The definition of conditional probability is $$P(Y|X)=\frac{P(Y\wedge X)}{P(X)}$$ So when we want to calculate $P(Y|(A\Rightarrow B))$ we just use the above formula with $(A\Rightarrow B)$ replacing $X$ to get $$P(Y|(A\Rightarrow B))=\frac{P(Y\wedge (A\Rightarrow B))}{P(A\Rightarrow B)}$$ The thing on the left hand side is what you want. The probability expressions on the right hand side are just unconditional probabilities, so you should be able to calculate them straight away (e.g. by the usual method of seeing what proportion of possible outcomes satisfy the statement).

(The above should answer your question, but since you mentioned "double conditioning", I thought I'd also explain how that works:

If we've already conditioned on $W$ and we want to futher condition on $X$ then we just repeat the definition but with "$|W$" to the right of everything: $$P(Y|X,W)=\frac{P(Y\wedge X|W)}{P(X|W)}$$ Note that we write $P(Y|X,W)$ for the probability of $Y$ conditioned on $W$ and then $X$, rather than $P(Y|X|W)$ like you might expect. You'll see why this is in a second.

We think of conditioning on $W$ as "restricting to the set of possibilities where $W$ is true". So conditioning on $W$ and then $X$ is restricting to the set of possibilities where $W$ is true and furthermore $X$ is true. I.e. we are restricting to the set of possibilities where $X$ and $W$ are both true. So in fact the three following expressions are all equal. $$P(Y|X,W)=P(Y|W,X)=P(Y|X\wedge W)$$ You can check this by expanding them out using the definitions of conditional probability above. They all give $$\frac{P(Y\wedge X\wedge W)}{P(X\wedge W)}.$$ So in fact people don't ever do "double conditioning" they just think of "conditioning on $X$ and on $W$" as a synonym of "conditioning on $X\wedge W$". This explains why we use the notation $P(Y|X,W)$; it's just the thing we want the probability of, followed by the "$|$" symbol, followed by the list of the things we are conditioning on.)

5
On

@Oscar: I hope I'm doing this right. My reply is apparently too long for a comment.

Thank you for that detailed answer. I've seen Jaynes’s name a lot lately, and I appreciate your tip that here, too, he might have something interesting to say.
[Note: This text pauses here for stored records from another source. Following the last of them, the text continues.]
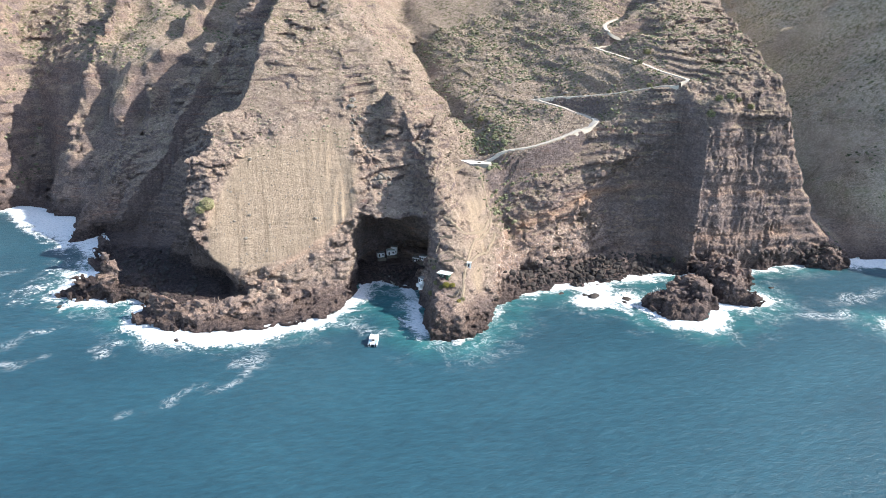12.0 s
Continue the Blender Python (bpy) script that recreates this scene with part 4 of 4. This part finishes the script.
def shed():
    z = ground(58.6, 36.8)[0]
    e = tagged(empty("white_shed", pose(58.6, 36.8, z - 0.1, 0, 0, -25)), "small whitewashed shed beside the footpath", "hut")
    part("wall", boxes((-1.1, 1.1, -0.9, 0.9, -0.8, 2.3), bevel=0.05), WHITE, e)
    part("roof", boxes((-1.25, 1.25, -1.05, 1.05, 2.304, 2.45), bevel=0.03), WHITE, e)
    part("door", boxes((-0.4, 0.4, -0.96, -0.904, 0, 1.8)), DARK, e, "dark doorway")


shed()


def stone_wall(pts, height, thick, label):
    """A dry stone wall along points, each stone a part."""
    line = laid(smooth_line([(*p, 0) for p in pts], 0.9), 0.0, 2)
    e = tagged(empty("stone_wall", Matrix.Translation(line[0])), label, "wall", "dry stone walls on the promontory")
    rnd = random.Random(len(pts) * 7 + int(pts[0][0]))
    for a, b in zip(line, line[1:]):
        d = (b - a)
        ang = math.atan2(d.y, d.x)
        z = -0.5
        while z < height:
            h = rnd.uniform(0.35, 0.6)
            o = part("stone", boxes((-0.48, 0.48, -thick / 2 * rnd.uniform(0.8, 1.2), thick / 2 * rnd.uniform(0.8, 1.2), 0, h * 0.96), bevel=0.07), STONE, e)
            o.matrix_basis = pose(*((a + b) / 2 - line[0] + Vector((0, 0, z))), 0, rnd.uniform(-4, 4), math.degrees(ang) + rnd.uniform(-6, 6))
            z += h


stone_wall([(44, 38), (48, 38), (53, 40), (57, 41)], 0.9, 0.6, "curved low stone terrace wall beside the hut")
stone_wall([(43, 47), (48, 50), (53, 50)], 1.0, 0.6, "low stone terrace wall on the ridge")
stone_wall([(42, 20), (46, 19), (50, 22)], 0.8, 0.6, "low stone wall at the tip of the promontory")


def slab_roof(x, y, turn, w, d, label):
    z = ground(x, y)[0]
    e = tagged(empty("store_shelter", pose(x, y, z, 0, 0, turn)), label, "shelter")
    part("roof", boxes((-w / 2, w / 2, -d / 2, d / 2, 1.6, 1.8), bevel=0.04), STONE, e)
    part("wall", boxes((-w / 2 + 0.3, w / 2 - 0.3, -d / 2 + 0.4, d / 2 - 0.1, -1.0, 1.596), bevel=0.04), STONE, e, "dark stone wall")
    part("doorway", boxes((-0.5, 0.5, -d / 2 + 0.34, -d / 2 + 0.396, 0.0, 1.4)), DARK, e, "dark doorway")


slab_roof(42.5, 43.5, -35, 4.2, 2.4, "low stone shelter under a pale concrete slab")
slab_roof(41.0, 47.5, -40, 3.6, 2.2, "low stone store with a sloping slab roof")


# ---- boulders ----
def lump(seed, rough=0.35, sub=2):
    """A broken block of rock about one metre in radius."""
    bm = bmesh.new()
    bmesh.ops.create_icosphere(bm, subdivisions=sub, radius=1.0)
    rnd = random.Random(seed)
    cuts = [(Vector((rnd.gauss(0, 1), rnd.gauss(0, 1), rnd.gauss(0, 1))).normalized(), rnd.uniform(0.55, 0.85)) for _ in range(9)]
    off = Vector((seed * 3.1, seed * 1.7, 0))
    for v in bm.verts:
        for n, c in cuts:
            over = v.co.dot(n) - c
            if over > 0:
                v.co -= n * over * 0.9
        v.co *= 1 + rough * 0.5 * noise.noise(v.co * 1.6 + off)
        v.co.z *= 0.78
    return bm


def lump_mesh(name, seed, material):
    bm = lump(seed)
    me = bpy.data.meshes.new(name)
    bm.to_mesh(me)
    bm.free()
    me.materials.append(material)
    return me


DARKS = [lump_mesh("boulder", i, LAVA) for i in range(8)]
GREYS = [lump_mesh("boulder", i + 20, PALE) for i in range(5)]
rnd = random.Random(5)


def boulders(count, spot, sizes, meshes, label, group, top=400.0, name="boulder", most=400.0):
    n = tries = 0
    while n < count and tries < count * 12:
        tries += 1
        x, y = spot()
        z, nor = ground(x, y, top)
        if z < 0.2 or z > most:
            continue
        r = sizes[0] + (sizes[1] - sizes[0]) * rnd.random() ** 2.2
        ob = new(name, rnd.choice(meshes))
        ob.matrix_world = pose(x, y, z + r * 0.25, rnd.uniform(-25, 25), rnd.uniform(-25, 25), rnd.uniform(0, 360)) @ Matrix.Diagonal((r * rnd.uniform(0.8, 1.3), r * rnd.uniform(0.8, 1.2), r * rnd.uniform(0.7, 1.1), 1))
        tagged(ob, label, "boulder", group)
        n += 1


boulders(210, lambda: (rnd.uniform(80, 206), rnd.uniform(52, 76)), (0.9, 2.6), DARKS, "black wave-rounded lava boulder on the beach", "boulders on the alcove beach", 30.0, most=13.0)
boulders(70, lambda: (rnd.uniform(236, 330), rnd.uniform(58, 70)), (0.9, 2.4), DARKS, "black lava boulder at the foot of the buttress", "boulders under the buttress", 30.0, "lava_block", most=12.0)
boulders(70, lambda: (rnd.uniform(-135, -80), rnd.uniform(62, 150)), (0.8, 2.2), DARKS, "black boulder on the shaded shore", "boulders under the headland", 12.0, "shore_boulder")
boulders(26, lambda: (rnd.uniform(14, 40), rnd.uniform(76, 92)), (0.7, 1.8), DARKS, "dark boulder on the cave beach", "boulders in the cave", 20.0)


def gully_spot():
    t = rnd.random()
    return 12 + 16 * t + rnd.gauss(0, 2.5), 146 - 50 * t + rnd.gauss(0, 3)


boulders(46, gully_spot, (0.7, 2.2), GREYS, "pale grey boulder fallen into the gully", "boulders in the gully", name="gully_boulder")
boulders(40, lambda: (rnd.uniform(-60, 10), rnd.uniform(72, 175)), (0.5, 1.2), GREYS, "grey stone lying on the scree slope", "stones on the scree", name="scree_stone")
boulders(30, lambda: (rnd.uniform(85, 200), rnd.uniform(100, 170)), (0.7, 1.9), GREYS, "grey boulder on the shrubby slope", "boulders on the valley slope", name="slope_boulder")
for x, y, r in ((135, 38, 4.0), (131, 41, 2.2), (152, 31, 3.0), (148, 27, 1.8), (277, -31, 3.0), (118, 46, 2.0), (-86, 26, 1.6), (-146, 78, 1.8), (243, 38, 2.4), (250, 30, 1.8)):
    ob = new("awash_rock", rnd.choice(DARKS))
    ob.matrix_world = pose(x, y, -0.35 * r, 0, 0, rnd.uniform(0, 360)) @ Matrix.Diagonal((r * 1.3, r, r, 1))
    tagged(ob, "black rock awash in white surf", "rock", "rocks awash off the beach")


# ---- growth ----
def clump_arrays(seed):
    """Vertices and triangles of a small ragged tuft, unit size."""
    bm = bmesh.new()
    bmesh.ops.create_icosphere(bm, subdivisions=1, radius=1.0)
    r = random.Random(seed)
    for v in bm.verts:
        v.co *= r.uniform(0.55, 1.2)
        v.co.z = v.co.z * 0.75 + 0.35
    bm.verts.index_update()
    vs = np.array([v.co[:] for v in bm.verts], np.float32)
    fs = np.array([[v.index for v in f.verts] for f in bm.faces], np.int32)
    bm.free()
    return vs, fs


TUFTS = [clump_arrays(i) for i in range(7)]


def scatter(name, count, spot, sizes, material, label, keep=lambda x, y, z, n: True):
    """Countless small tufts joined as one piece of ground cover."""
    vs, fs, base = [], [], 0
    for _ in range(count):
        x, y = spot()
        z, n = ground(x, y)
        if z < 12 or not keep(x, y, z, n):
            continue
        v, f = rnd.choice(TUFTS)
        r = sizes[0] + (sizes[1] - sizes[0]) * rnd.random() ** 2
        a = rnd.uniform(0, 6.28)
        c, s = math.cos(a) * r, math.sin(a) * r
        w = np.stack([v[:, 0] * c - v[:, 1] * s + x, v[:, 0] * s + v[:, 1] * c + y, v[:, 2] * r * rnd.uniform(0.7, 1.1) + z - 0.15 * r], 1)
        vs.append(w)
        fs.append(f + base)
        base += len(v)
    me, _ = mesh_from(name, np.concatenate(vs), np.concatenate(fs), material, smooth=False)
    tagged(new(name, me), label, "shrubs", kind="stuff")


def rubble(name, count, spot, sizes, material, label, top):
    """Small loose stones joined as one spread."""
    vs, fs, base = [], [], 0
    stock = [lump_mesh("stone", 60 + i, material) for i in range(4)]
    for _ in range(count):
        x, y = spot()
        z, n = ground(x, y, top)
        if z < 0.3 or (top == 30.0 and z > 13):
            continue
        me = rnd.choice(stock)
        v = np.empty(len(me.vertices) * 3, np.float32)
        me.vertices.foreach_get("co", v)
        f = np.empty(len(me.polygons) * 3, np.int32)
        me.polygons.foreach_get("vertices", f)
        r = sizes[0] + (sizes[1] - sizes[0]) * rnd.random() ** 2
        m = np.array(Euler((rnd.uniform(0, 6), rnd.uniform(0, 6), rnd.uniform(0, 6))).to_matrix(), np.float32)
        vs.append(v.reshape(-1, 3) @ m.T * r + np.array((x, y, z + 0.2 * r), np.float32))
        fs.append(f.reshape(-1, 3) + base)
        base += len(me.vertices)
    me, _ = mesh_from(name, np.concatenate(vs), np.concatenate(fs), material, smooth=False)
    tagged(new(name, me), label, "rubble", kind="stuff")


rubble("beach_rubble", 900, lambda: (rnd.uniform(80, 206), rnd.uniform(52, 78)), (0.5, 1.3), LAVA, "black lava rubble between the beach boulders", 30.0)
rubble("scree_pebbles", 900, lambda: (rnd.uniform(-68, 10), rnd.uniform(66, 130)), (0.12, 0.5), PALE, "loose stones strewn over the scree", 400.0)
rubble("shore_rubble", 500, lambda: (rnd.uniform(-135, -78), rnd.uniform(60, 160)), (0.4, 1.2), LAVA, "black rubble on the shaded shore", 14.0)


def patchy(scale, level):
    return lambda x, y, z, n: n.z > 0.42 and noise.noise((x / scale, y / scale, 3.0)) > level and (x < 55 or x > 262 or y < 76 or y > 232 or BENCH_D[int((x - BX) / BS), int((y - BY) / BS)] > 3.5)


scatter("shrubs", 8500, lambda: (rnd.uniform(78, 300), rnd.uniform(88, 262)), (0.45, 1.35), SHRUB, "grey-green low shrubs dotted over the valley slope", patchy(24, -0.12))
scatter("dry_shrubs", 3000, lambda: (rnd.uniform(60, 300), rnd.uniform(84, 262)), (0.35, 1.0), DRY, "dry brown scrub between the shrubs", patchy(13, -0.3))
scatter("ridge_shrubs", 2400, lambda: (rnd.uniform(-70, 75), rnd.uniform(120, 262)), (0.3, 1.0), SHRUB, "sparse green scrub on the headland ledges", patchy(15, 0.0))
scatter("ledge_scrub", 700, lambda: (rnd.uniform(-80, 80), rnd.uniform(36, 130)), (0.25, 0.8), DRY, "dry scrub on the lower ledges", patchy(12, 0.1))
scatter("bay_shrubs", 2600, lambda: (rnd.uniform(-420, -60), rnd.uniform(300, 430)), (0.6, 2.0), SHRUB, "green scrub on the slopes over the western bay", patchy(30, -0.05))
scatter("mountain_scrub", 1800, lambda: (rnd.uniform(330, 620), rnd.uniform(0, 260)), (0.6, 1.8), SHRUB, "scattered scrub on the eastern mountainside", patchy(35, 0.0))
scatter("gully_bushes", 380, lambda: (rnd.gauss(95, 5), rnd.uniform(80, 130)), (0.7, 1.8), SHRUB, "dense dark bushes filling the gully", patchy(20, -0.6))


def bush(x, y, r, material, label, name="round_bush", z=None, seed=1):
    """A dense bush: short stems and a crown of many small leaf tufts."""
    z = ground(x, y)[0] if z is None else z
    q = random.Random(seed)
    e = tagged(empty(name, Matrix.Translation((x, y, z - 0.2))), label, "bush")
    bm = bmesh.new()
    for i in range(5):
        a = i * 1.3
        tube(bm, (0, 0, -0.6), (math.cos(a) * r * 0.45, math.sin(a) * r * 0.45, r * 0.7), 0.05 * r, 6)
    part("stems", bm, BARK, e)
    vs, fs, base = [], [], 0
    neat = name == "round_bush"
    for i in range(1100 if neat else int(170 + 60 * r)):
        d = Vector((q.gauss(0, 1), q.gauss(0, 1), q.gauss(0, 1))).normalized()
        rr = r * q.uniform(0.9 if neat else 0.72, 1.0) * (1 + 0.12 * noise.noise(d * 2.5 + Vector((seed, 0, 0))))
        c = Vector((d.x * rr, d.y * rr, (d.z * 0.85 + 0.72) * rr))
        v, f = q.choice(TUFTS)
        s = r * (q.uniform(0.07, 0.11) if neat else q.uniform(0.11, 0.19))
        vs.append(v * s + np.array(c[:], np.float32))
        fs.append(f + base)
        base += len(v)
    me, _ = mesh_from("crown", np.concatenate(vs), np.concatenate(fs), material, smooth=False)
    c = new("crown", me)
    c.parent = e


bush(-72.5, 94.5, 3.8, PALEB, "large round yellow-green bush on the cliff edge", seed=2)
bush(-76.0, 92.5, 2.4, PALEB, "smaller round green bush on the cliff edge", seed=3)
for i, (x, y, r) in enumerate(((38.5, 37, 1.6), (41, 41, 1.4), (39.5, 32, 1.3), (43, 25.5, 1.8), (46, 24.5, 1.5), (41, 27, 1.3), (46, 13, 1.0), (49, 16, 1.1))):
    bush(x, y, r, YELLOW if i in (3, 4, 6) else BUSHG, "yellow-flowering bush beside the hut" if i in (3, 4, 6) else "green bush beside the hut", "garden_bush", seed=10 + i)
for i, (x, y, r) in enumerate(((216, 66, 2.6), (221, 68, 2.2), (209, 72, 2.0), (228, 67, 2.4), (236, 69, 1.8), (243, 66, 2.0), (176, 118, 1.6), (196, 104, 1.8), (204, 100, 1.6), (200, 125, 2.0), (213, 138, 2.2), (97, 139, 2.2))):
    bush(x, y, r, BUSHG if i % 3 else SHRUB, "round grey-green bush on the slope edge", "slope_bush", seed=30 + i)
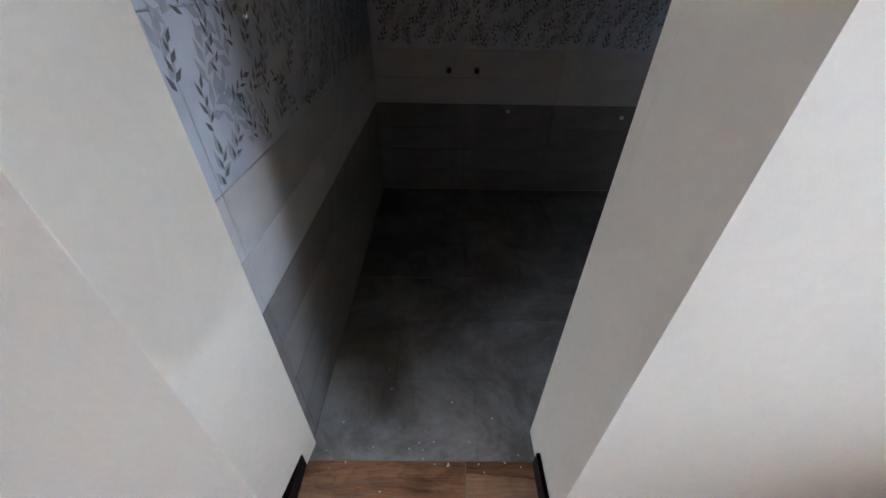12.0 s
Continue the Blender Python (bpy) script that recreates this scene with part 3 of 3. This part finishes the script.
# lever handle on a long plate
handle = part("handle_plate", block(0.008, 0.052, -0.008, 0.001, 0.955, 1.195, 0.003), STEEL, leaf, "brushed steel handle plate")
neck = disc(bmesh.new(), (0.030, -0.022, 1.118), "y", 0.011, 0.035)
part("lever_neck", neck, STEEL, handle, smooth=True)
part("lever", block(0.018, 0.125, -0.050, -0.036, 1.106, 1.128, 0.004), STEEL, handle, "brushed steel lever")
part("keyhole", block(0.024, 0.036, -0.0092, -0.007, 1.03, 1.055, 0.001), BLACK, handle)
for z in (0.968, 1.182):
    part("screw", disc(bmesh.new(), (0.030, -0.0085, z), "y", 0.0045, 0.003, 12), ZINC, handle)
for z in (0.25, 1.05, 1.85):
    part("hinge", disc(bmesh.new(), (LEAF_W + 0.004, 0.03, z), "z", 0.006, 0.09, 12), STEEL, leaf)

patch = bmesh.new()
add_box(patch, -0.36, DE0 - JAMB - 0.001, -0.001, 0.0025, 2.055, 2.108, 0.001)
structure("plaster_patch", patch, PUTTY, "white putty patch beside the door frame", "patch")


# ---- electrical fittings ----
def plate_at(name, label, w, h, m, category="switch plate"):
    """A white plate on a wall; local x along it, z up, -y into the room. Origin: its lower left corner at the wall."""
    ob = thing(name, label, category, "electrical plates", at=m)
    part("plate", block(0, w, -0.010, 0, 0, h, 0.004, 3), PLASTIC, ob)
    return ob


def socket_module(ob, x0, z0, w, h, five=True):
    body = part("socket", block(x0 + 0.001, x0 + w - 0.001, -0.0125, -0.009, z0, z0 + h, 0.001), PLASTIC, ob)
    cx, cz = x0 + w / 2, z0 + h / 2
    for dx, dz, r in ((0, 0.011, 0.0036), (-0.008, -0.002, 0.003), (0.008, -0.002, 0.003), (-0.0085, -0.013, 0.0028), (0.0085, -0.013, 0.0028))[:5 if five else 3]:
        part("pin_hole", disc(bmesh.new(), (cx + dx, -0.0126, cz + dz), "y", r, 0.0016, 10), BLACK, body)


def rocker(ob, x0, z0, w, h):
    body = part("switch", block(x0 + 0.001, x0 + w - 0.001, -0.013, -0.009, z0, z0 + h, 0.001), PLASTIC, ob)
    part("rocker_gap", block(x0 + 0.003, x0 + w - 0.003, -0.0136, -0.0125, z0 + h * 0.46, z0 + h * 0.46 + 0.0018), MOULDED_GAP, body)


SOUTH = lambda x, z: pose(x, 0.0, z, 0, 0, 180)      # local x then runs towards -x
NORTH = lambda x, z: pose(x, YN, z)
board = plate_at("switchboard", "white plastic switchboard with five switches and a socket", 0.207, 0.156, SOUTH(-0.497, 1.330))
for k in range(3):
    rocker(board, 0.014 + k * 0.06, 0.084, 0.058, 0.05)
for k in range(2):
    rocker(board, 0.014 + k * 0.06, 0.022, 0.058, 0.05)
socket_module(board, 0.134, 0.022, 0.058, 0.05)
low = plate_at("socket_plate", "white double socket plate with two switches", 0.250, 0.075, SOUTH(-1.116, 0.872), "socket")
socket_module(low, 0.014, 0.012, 0.06, 0.05)
rocker(low, 0.084, 0.012, 0.038, 0.05)
rocker(low, 0.126, 0.012, 0.038, 0.05)
socket_module(low, 0.176, 0.012, 0.06, 0.05)
nlow = plate_at("socket_plate", "white socket plate low on the long wall", 0.225, 0.072, NORTH(-2.79, 0.95), "socket")
rocker(nlow, 0.014, 0.012, 0.05, 0.048)
rocker(nlow, 0.07, 0.012, 0.05, 0.048)
socket_module(nlow, 0.15, 0.012, 0.06, 0.048)
nhigh = plate_at("socket_plate", "white socket plate high on the long wall", 0.118, 0.078, NORTH(-1.60, 2.55), "socket")
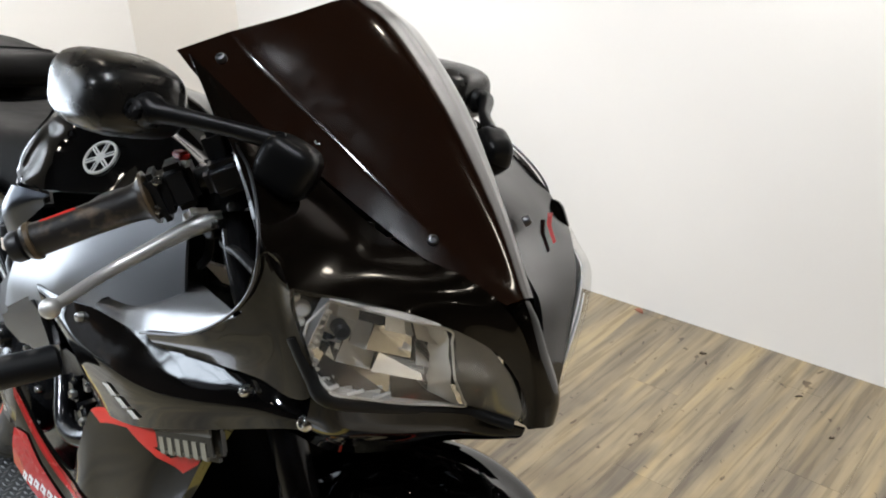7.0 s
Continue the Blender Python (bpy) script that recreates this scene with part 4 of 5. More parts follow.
# tail unit
TAIL_MID = 0.011
TAIL_POINTS = {
    "a": (-1.631, 0.053, 0.947), "h": (-1.488, 0.060, 0.946), "c": (-1.236, 0.114, 0.913), "k": (-1.361, 0.153, 0.881), "f": (-1.236, 0.116, 0.880), "b": (-1.235, 0.168, 0.788), "g": (-1.177, 0.158, 0.781), "e": (-1.125, 0.150, 0.797), "d": (-1.218, 0.112, 0.838),
}
bm = bmesh.new()
tv = {}
for key, (x, y, z) in TAIL_POINTS.items():
    tv[key, -1], tv[key, 1] = bm.verts.new((x, TAIL_MID - y, z)), bm.verts.new((x, TAIL_MID + (0.118 if key == "k" else y), z))
mid_v = bm.verts.new((-1.488, TAIL_MID, 0.950))
front_v, low_v = bm.verts.new((-1.236, TAIL_MID, 0.918)), bm.verts.new((-1.46, TAIL_MID, 0.850))
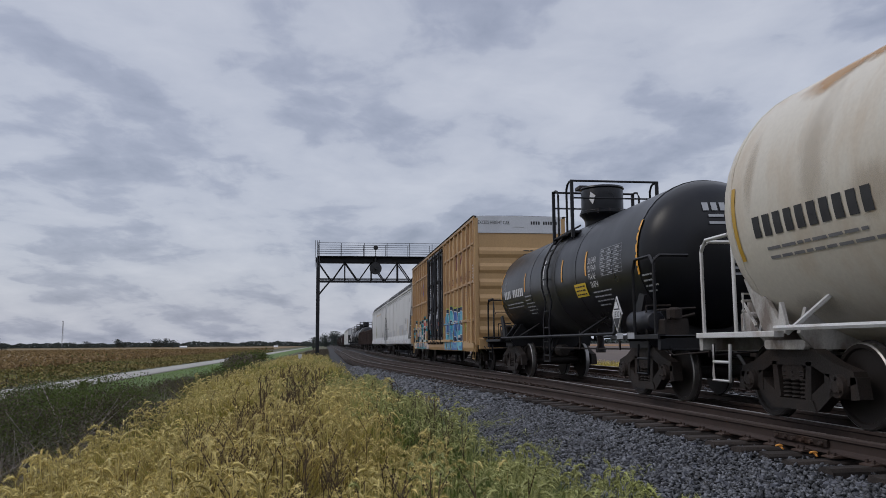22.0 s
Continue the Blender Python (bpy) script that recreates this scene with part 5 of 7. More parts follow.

I also appreciate the notes on double conditioning, especially the part about the comma notation. However, I think I caused some confusion. What I ended up saying in my earlier context note 3 is that maybe there’s no formalism for $P((B|A)|C)$. If I understand you right, you’re pointing out that this can be treated as $P(B|(A\wedge C))$, which I get.

However, what I meant to say was that maybe there’s no formalism for evaluating $P(C|(B|A))$. Which brings us to your main reply. When you say that $P(Y\wedge (A\Rightarrow B))$ and $P(A\Rightarrow B)$ are just unconditional probabilities, I think you must have in mind that $\Rightarrow $ is the material conditional; that is, $A\Rightarrow B$ means the same thing as $¬A\vee B$. If you don’t mean that, then I’m not understanding you. But if you do mean that, then this is what I was trying to anticipate in my context note 2. I know one can construe conditioning on "If $A$, then $B$" as conditioning on the material conditional, but I was wondering whether it was the only way to go. Your answer/Jaynes's answer would seem to be that yes, this is the only way to go!